The throughput looks very good.

So absolute best case of:
22 GB/s = 22 MB/ms = 352 MB/16ms frame

Average case of:
9 GB/s = 9 MB/ms = 144 MB/16ms frame

PS4 HDD (best case, unrealistic):
100 MB/s = 100 KB/ms = 1.6 MB/16ms frame

PS5 RAM:
440 GB/s = 440 MB/ms = 7 GB/16ms frame

It's been a long time since I've read up on virtual texturing to see how much data you'd need to read on the fly for a 4k framebuffer to make sure you don't have texture pop-in like Rage.
 
I'm curious if, given the CU advantage MS has, if they will also have a proportional ROP advantage.
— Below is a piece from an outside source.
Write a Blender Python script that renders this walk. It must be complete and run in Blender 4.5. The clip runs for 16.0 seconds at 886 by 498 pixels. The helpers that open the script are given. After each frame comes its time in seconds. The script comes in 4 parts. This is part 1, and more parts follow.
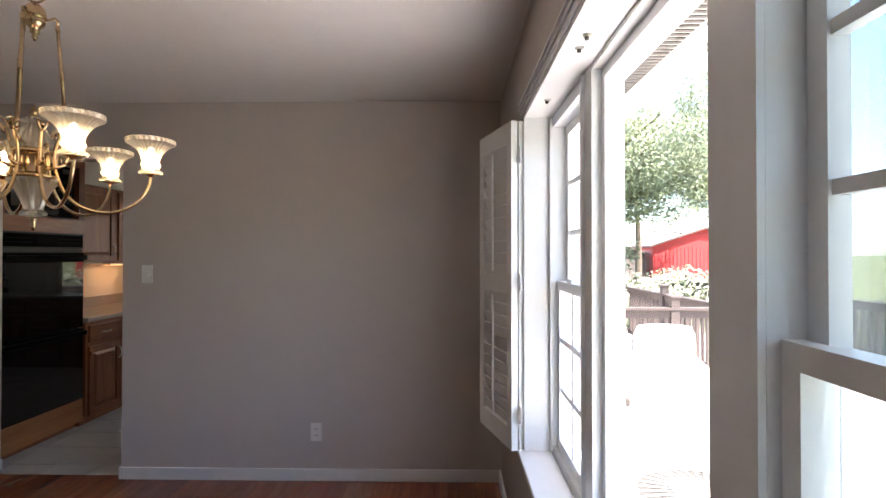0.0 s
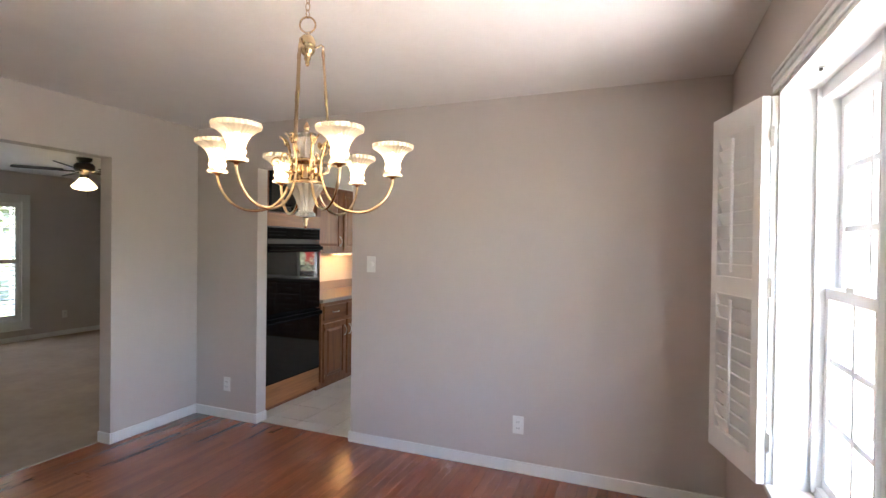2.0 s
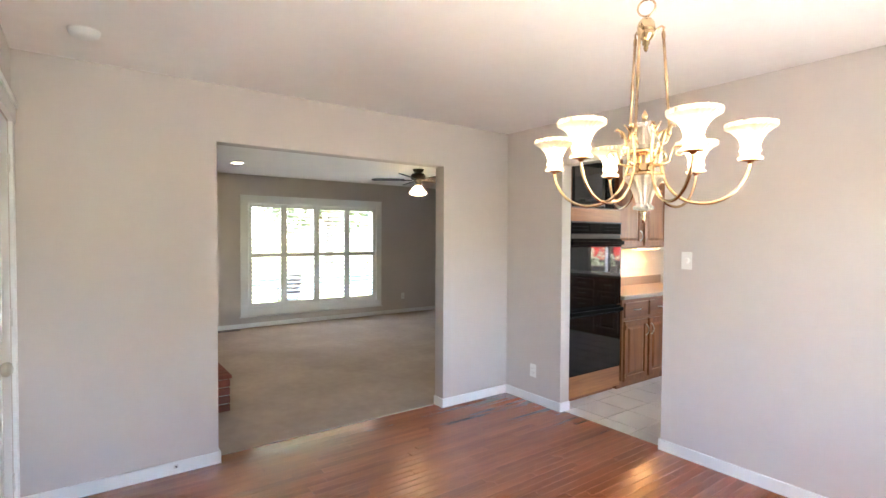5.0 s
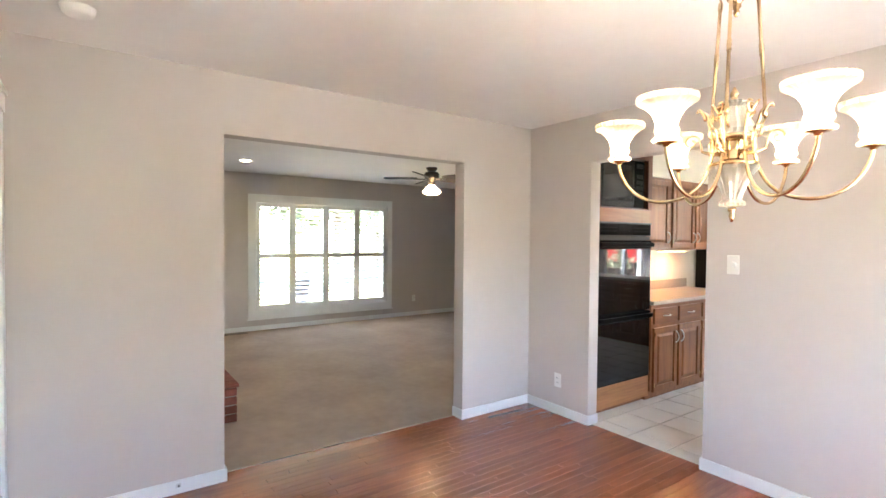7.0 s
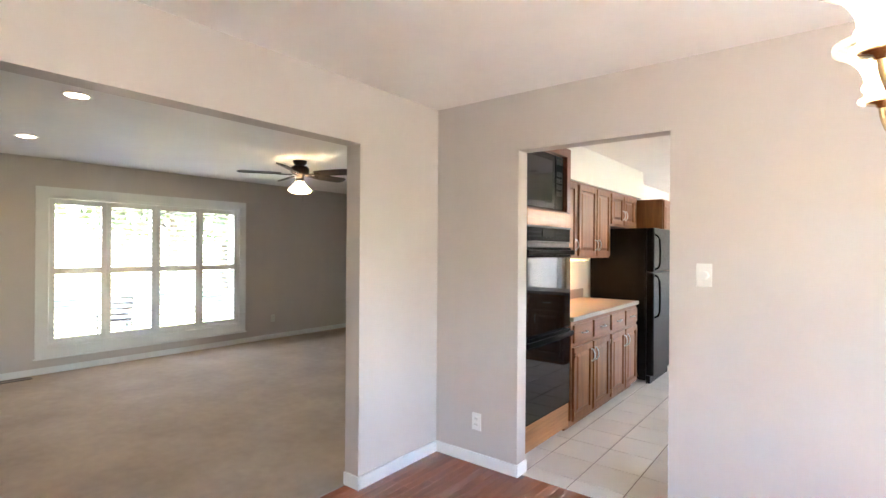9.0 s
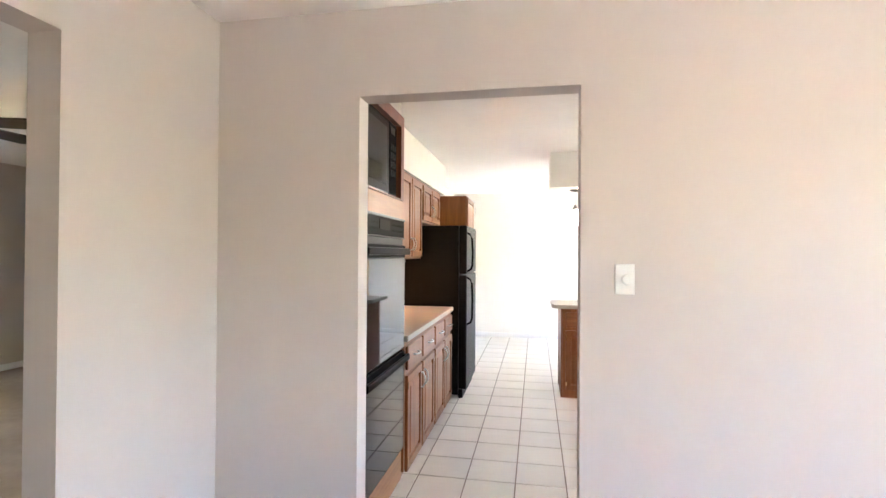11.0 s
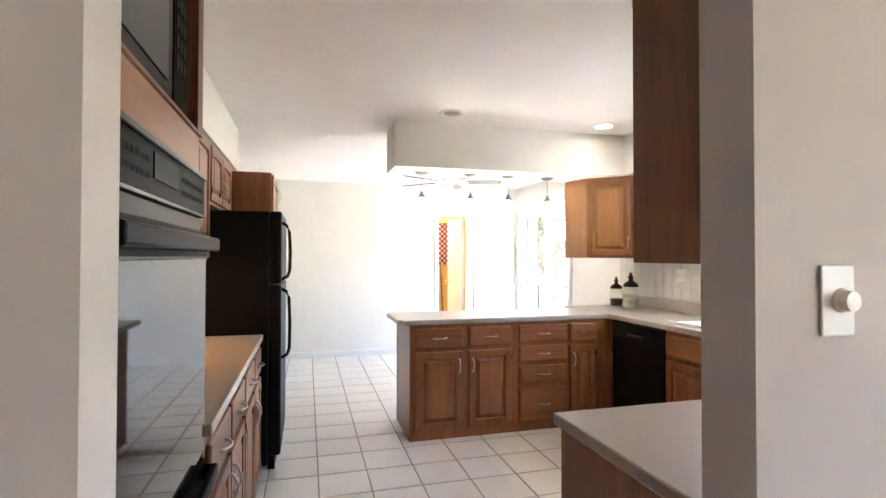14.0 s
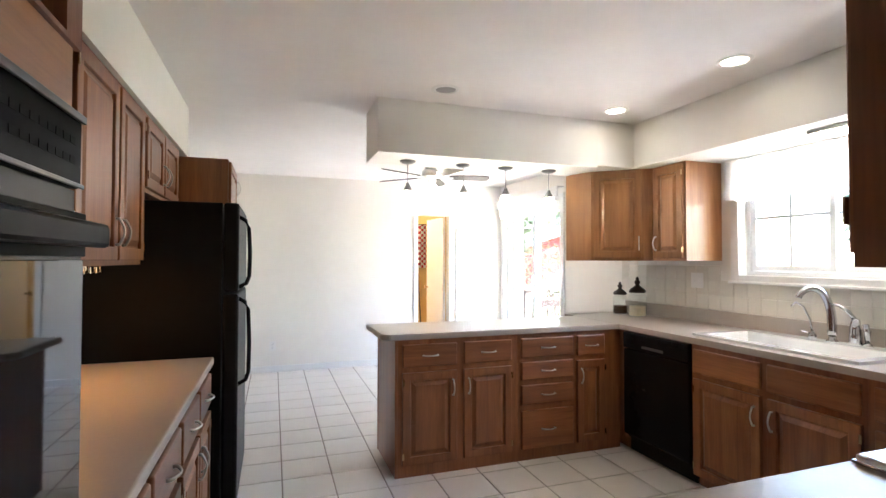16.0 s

If not, given Sony's clock speed advantage, they would also have a fill rate advantage even if they lag behind in flops.
 
Dedicated. It's a modified CU that's been repurposed for audio. So they probably leveraged all of the work AMD had done running audio on the GPU, but then improved it by removing it from the GPU and streamlining it.

Yeah, it has no cache and only uses LS managed by DMA like and SPE in the Cell processor.